Monday, September 14, 2009

Have We Really Come To This?



When I lived in Sacramento I used to volunteer at Loaves & Fishes, a place where homeless people could get a meal and a chance to clean up. I worked a few Thanksgivings, offering turkey and gravy to those with no job, no car no home, and often no hope.

And yet I never felt such a sense of gratitude from people as I felt those days standing behind a line scooping mashed potatoes onto the plates of people who are often ignored, unseen, and demonized. I realized then, and feel the same way now, that There but for the grace of god, go I.

It could happen to any of us. Lose a job and fall behind in payments. Foreclosures. Eviction. Repossession. Despair. Homelessness. Sure, it wouldn't happen in the blink of an eye, maybe, but it could happen. And how would I feel if I were one of the faceless, one of the shunned; one of those people that you cross the street to avoid. The eyes you dare not look into because you know they're going to ask for money and you won't give it.

i don't know how that feels, any more than i know how I would survive being on the streets without a Loaves a& Fishes, without a hand. Without a place to sleep. In Sacramento, a homelessness advocate-lawyer began allowing the use of his own property for homeless people to camp on; a refuge of sorts, where they can sleep safely. Or so he thought.

However, it seems that in Sacramento it's illegal to camp for more than 24 hours on public or private property. So, what do the police do? Come along and shoo these homeless, faceless, nameless human beings off, right?

No. The police arrest them, and confiscate their tents and bags and belongings, refusing to return them because these bags and backpacks and tents and boxes are evidence. Evidence of what? A time when there was a home and job? Evidence of a life once lived? Or evidence of man's inhumanity to man?

The City of Sacramento, which, up until a few months ago, had a tent city where homeless people could stay at night, where they could feel safe, and maybe close their eyes and get some sleep without fear of interference or arrest, now prefers removal over compassion; arrest over assistance. The City of Sacramento would prefer to arrest you and take away the last precious things you own.
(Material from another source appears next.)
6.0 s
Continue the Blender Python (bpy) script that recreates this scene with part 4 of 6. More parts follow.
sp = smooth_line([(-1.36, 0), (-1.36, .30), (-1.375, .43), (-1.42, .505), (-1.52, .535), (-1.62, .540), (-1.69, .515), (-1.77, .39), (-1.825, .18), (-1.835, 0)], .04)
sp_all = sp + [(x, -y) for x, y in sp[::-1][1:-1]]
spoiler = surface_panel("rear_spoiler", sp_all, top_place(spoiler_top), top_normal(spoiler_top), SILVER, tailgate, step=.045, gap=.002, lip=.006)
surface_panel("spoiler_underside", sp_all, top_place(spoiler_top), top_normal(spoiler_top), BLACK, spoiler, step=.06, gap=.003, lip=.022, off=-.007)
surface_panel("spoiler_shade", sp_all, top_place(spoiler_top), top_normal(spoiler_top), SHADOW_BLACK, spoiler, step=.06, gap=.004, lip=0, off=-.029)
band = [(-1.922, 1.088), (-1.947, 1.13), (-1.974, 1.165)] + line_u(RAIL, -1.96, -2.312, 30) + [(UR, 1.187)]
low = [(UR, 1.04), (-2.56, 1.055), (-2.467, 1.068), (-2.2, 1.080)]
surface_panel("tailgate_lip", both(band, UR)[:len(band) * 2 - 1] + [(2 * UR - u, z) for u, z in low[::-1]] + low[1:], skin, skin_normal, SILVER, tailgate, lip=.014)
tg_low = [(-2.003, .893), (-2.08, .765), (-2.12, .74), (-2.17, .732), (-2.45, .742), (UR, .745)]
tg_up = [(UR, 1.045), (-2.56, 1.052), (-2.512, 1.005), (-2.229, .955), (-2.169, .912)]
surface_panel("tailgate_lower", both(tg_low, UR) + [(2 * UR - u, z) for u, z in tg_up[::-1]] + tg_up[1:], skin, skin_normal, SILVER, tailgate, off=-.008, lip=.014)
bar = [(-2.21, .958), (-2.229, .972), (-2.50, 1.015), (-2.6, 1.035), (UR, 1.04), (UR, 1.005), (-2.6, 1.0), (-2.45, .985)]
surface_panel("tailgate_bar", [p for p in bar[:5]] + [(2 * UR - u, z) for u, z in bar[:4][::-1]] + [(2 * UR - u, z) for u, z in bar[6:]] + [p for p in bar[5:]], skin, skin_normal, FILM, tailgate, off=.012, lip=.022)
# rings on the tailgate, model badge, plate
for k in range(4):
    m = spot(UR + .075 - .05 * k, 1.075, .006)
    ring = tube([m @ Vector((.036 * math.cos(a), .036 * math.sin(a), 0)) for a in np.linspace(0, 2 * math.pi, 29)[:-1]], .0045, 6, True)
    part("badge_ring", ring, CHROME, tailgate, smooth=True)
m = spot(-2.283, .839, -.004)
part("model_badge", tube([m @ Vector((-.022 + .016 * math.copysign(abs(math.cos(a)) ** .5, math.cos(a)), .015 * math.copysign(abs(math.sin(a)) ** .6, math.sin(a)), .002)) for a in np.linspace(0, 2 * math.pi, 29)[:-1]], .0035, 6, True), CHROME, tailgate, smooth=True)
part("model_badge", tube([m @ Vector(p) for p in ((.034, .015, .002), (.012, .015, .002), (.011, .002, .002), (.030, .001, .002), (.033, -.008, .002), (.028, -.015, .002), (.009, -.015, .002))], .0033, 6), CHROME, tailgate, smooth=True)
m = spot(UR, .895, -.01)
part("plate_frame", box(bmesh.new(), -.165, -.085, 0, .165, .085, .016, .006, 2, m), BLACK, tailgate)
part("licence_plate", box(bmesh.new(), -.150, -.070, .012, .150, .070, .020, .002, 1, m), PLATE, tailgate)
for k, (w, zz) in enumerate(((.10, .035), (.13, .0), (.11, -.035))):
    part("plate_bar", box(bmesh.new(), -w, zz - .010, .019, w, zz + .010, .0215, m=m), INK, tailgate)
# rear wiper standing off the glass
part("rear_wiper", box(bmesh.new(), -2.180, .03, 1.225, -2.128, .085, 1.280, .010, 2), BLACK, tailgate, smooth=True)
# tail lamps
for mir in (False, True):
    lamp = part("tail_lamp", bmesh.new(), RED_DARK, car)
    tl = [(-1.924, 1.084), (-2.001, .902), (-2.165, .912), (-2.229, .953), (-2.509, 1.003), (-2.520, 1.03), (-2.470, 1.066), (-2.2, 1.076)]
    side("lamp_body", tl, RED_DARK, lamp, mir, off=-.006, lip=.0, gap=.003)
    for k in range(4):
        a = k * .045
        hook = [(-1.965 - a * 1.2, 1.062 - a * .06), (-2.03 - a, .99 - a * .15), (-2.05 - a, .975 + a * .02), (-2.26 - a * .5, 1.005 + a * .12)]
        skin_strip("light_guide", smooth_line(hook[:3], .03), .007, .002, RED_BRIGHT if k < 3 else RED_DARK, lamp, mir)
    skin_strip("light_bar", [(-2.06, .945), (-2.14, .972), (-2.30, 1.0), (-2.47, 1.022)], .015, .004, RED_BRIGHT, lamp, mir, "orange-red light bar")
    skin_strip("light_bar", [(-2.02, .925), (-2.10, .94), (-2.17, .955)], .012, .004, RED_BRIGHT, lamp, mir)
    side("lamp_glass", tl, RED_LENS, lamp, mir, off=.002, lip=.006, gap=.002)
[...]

Shuffle along. Go somewhere else.

Have we come to this? Really? Have we become so desensitized to the plight of other people that we look the other way rather than offer a hand? We turn the other cheek because the view is less grim.

I've never been homeless; I've never even been close. But I know, from seeing the faces of the homeless, and hearing their stories, I know it really isn't as far off as we might like to believe.

There but for the grace of god....................................

8 comments:

Beth said...

I had heard they were going to start tearing down the tent cities...but where do they propose that these people go? It was bad enough to see these tent cities springing up like something out of The Grapes of Wrath, and it made me angry that this is happening to people. It makes me even angrier that they are being treated like second-class citizens. Shameful.

truthspew said...

We had a few encampments under highway bridges, etc. here in Providence. Really left them alone until the newspaper got hold of the story. Then the city and state moved to get them out of there.

It's a recurring story here in RI and getting worse by the day.

Wonder Man said...

It is sad to see

Lou said...

Illegal to camp on private property for more than 24 hours - that's crazy. So sad for those just looking for somewhere to sleep without being hasssled.

Sam said...

I've often heard that more people than you think are a paycheck away from being homeless.

Joy said...

It's bad enough to begin with that they are homeless but to arrest them and take their few belongings is horrible. This is a deplorable situation.

lelocolon said...

I have never been homeless, close enough, yet knock on wood has never happen to me and I can not imagine the despair. However I used to be a homeless advocate in NYC and the stories that they will tell were worst than a horror flick. In one of the tents cities a couple of them told me that back in the eighties that their were a gang of yuppies setting fire to their cardboard homes. That they used to give each other high fives, whenever they caught a homeless inside and burned them. The homeless get stabbed and rapped and because they are homeless they do not get police protection, and the police do not investigate abuse against homeless. I the worst part is that it is going to get worst.

Tom Armstrong said...

When Rosa Parks refused to give up her bus seat in 1955 it WAS FOR REAL, it wasn't staged. Ms. Parks was noble and courageous; it wasn't a manipulated event with the bus leased from her lawyer.

It is very true that homeless people have no place 'to just be' at night, but the shenanigans relating to the C Street "encampment" have to do with "manufacturing" an event.